Com a quarentena mais rígida e os cinemas fechados, o streaming registrou um crescimento exponencial, ganhando musculatura nos últimos meses. De acordo com uma pesquisa do Instituto de Pesquisa & Data Analytics Croma Insights, a Netflix chegou à marca de 16 milhões de assinantes no Brasil. Somando aos concorrentes (Amazon, HBO, Globoplay, Fox) o aumento atinge 76%.

Indagado sobre a possibilidade de o streaming assumir as estreias acumuladas, levando em consideração a hipótese de que as pessoas não estarão confiantes o suficiente para frequentar cinemas quando as salas reabrirem, Paulo reflete. 

“As pessoas estão gostando de ver cinema e série em casa, a experiência é muito boa, mas elas também querem sair quando puderem. É muito gostoso ir ao cinema, tanto que estão trazendo de volta o cinema drive-in ”, discursa Morelli.

Governo VS futuro do cinema

Antes mesmo de ser eleito, o presidente Jair Bolsonaro (sem partido) já prometia cortes no setor cultural.
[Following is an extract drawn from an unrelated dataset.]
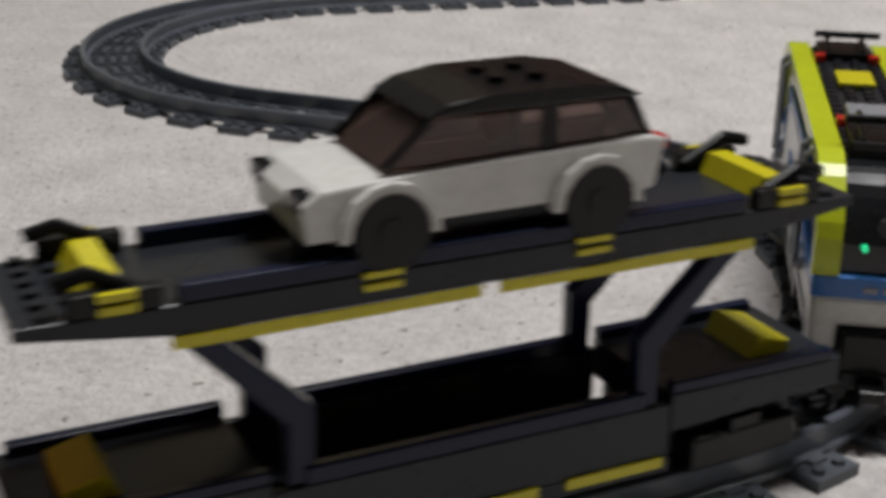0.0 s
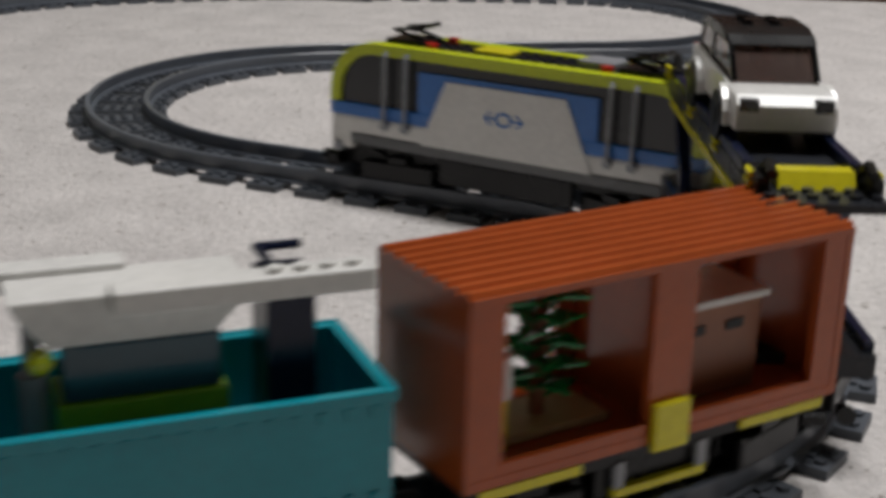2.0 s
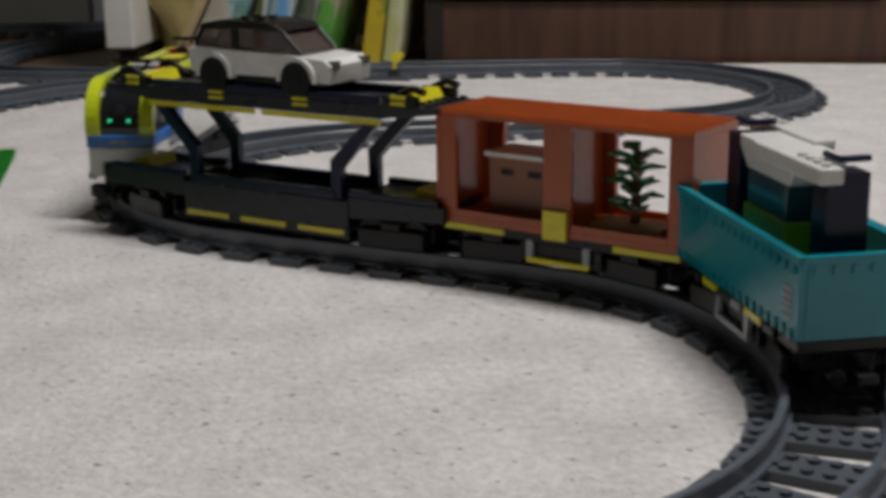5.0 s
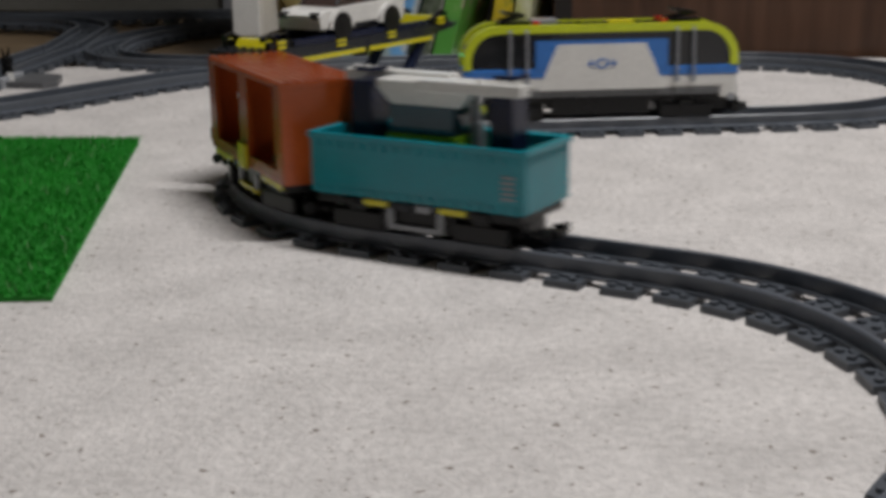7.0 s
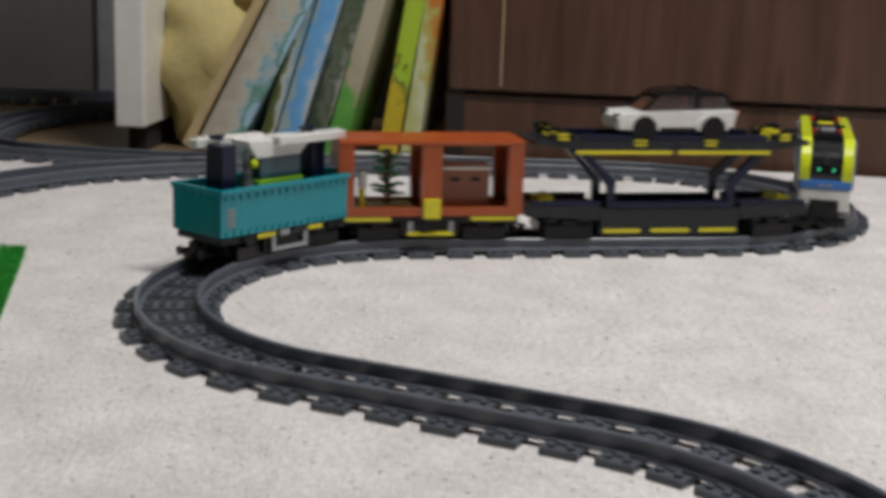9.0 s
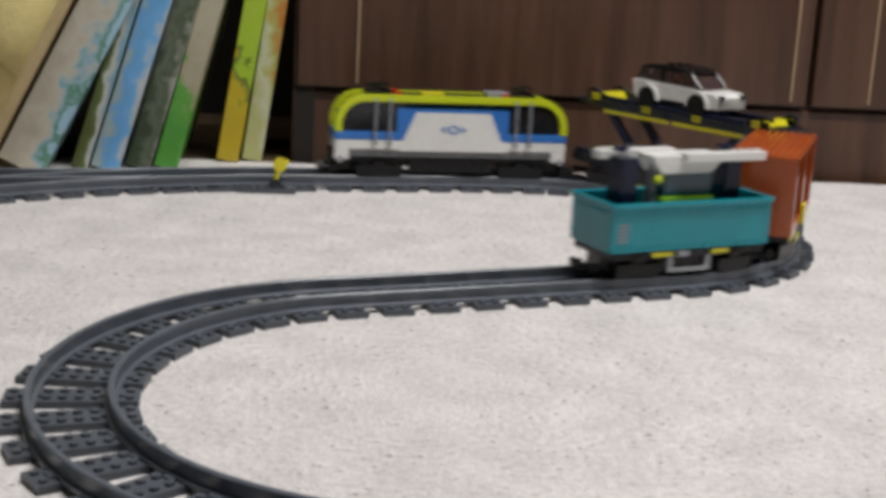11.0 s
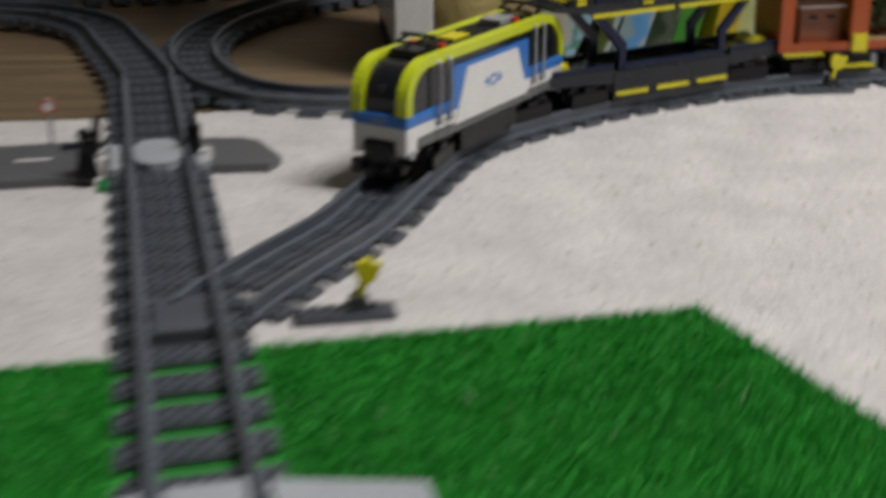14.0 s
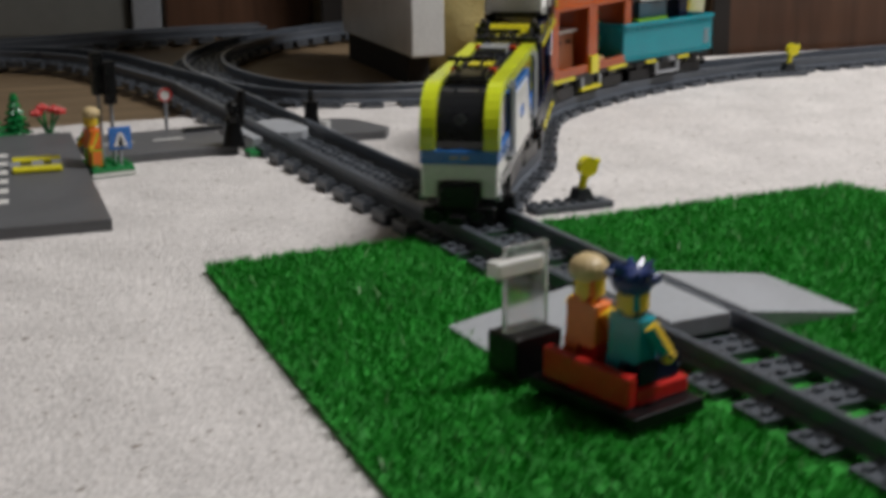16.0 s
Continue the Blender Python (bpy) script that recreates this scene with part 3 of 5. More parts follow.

Após 100 dias no cargo, a pasta perdeu o posto de Ministério e tornou-se Secretaria Especial . Entre altos e baixos, o mercado foi atingido pelo esgotamento de verbas. 

Sobre o cinema após pandemia , levando em relação o atual governo, Paulo Morelli não pestaneja. “Eu acho que o governo brasileiro é muito mais nocivo que pandemia. A pandemia aconteceu, pegou o mundo inteiro e agora estamos sobre este impacto. O governo brasileiro não tem medido ataques à Cultura. O presidente desse país não gosta de cultura, ele combate a cultura. Ele obscurantista contra a ciência, contra o meio ambiente. Esse cara é um insano. Somos governados por uma pessoa desequilibrada. Ele vê a cultura como inimiga. Ele não aceita a liberdade de expressão e a cultura precisa de liberdade de expressão. Ele está estrangulando [o mercado] secando as verbas que faziam o cinema existir”, deliberou. 

Por fim, questionados se a crise sanitária mudou o cinema que conhecemos, ambos negam, mas Morelli se aprofunda. “Não sei se mudou. Pode mudar os meios de produção, mas essencialmente a maneira de se contar histórias não mudou.”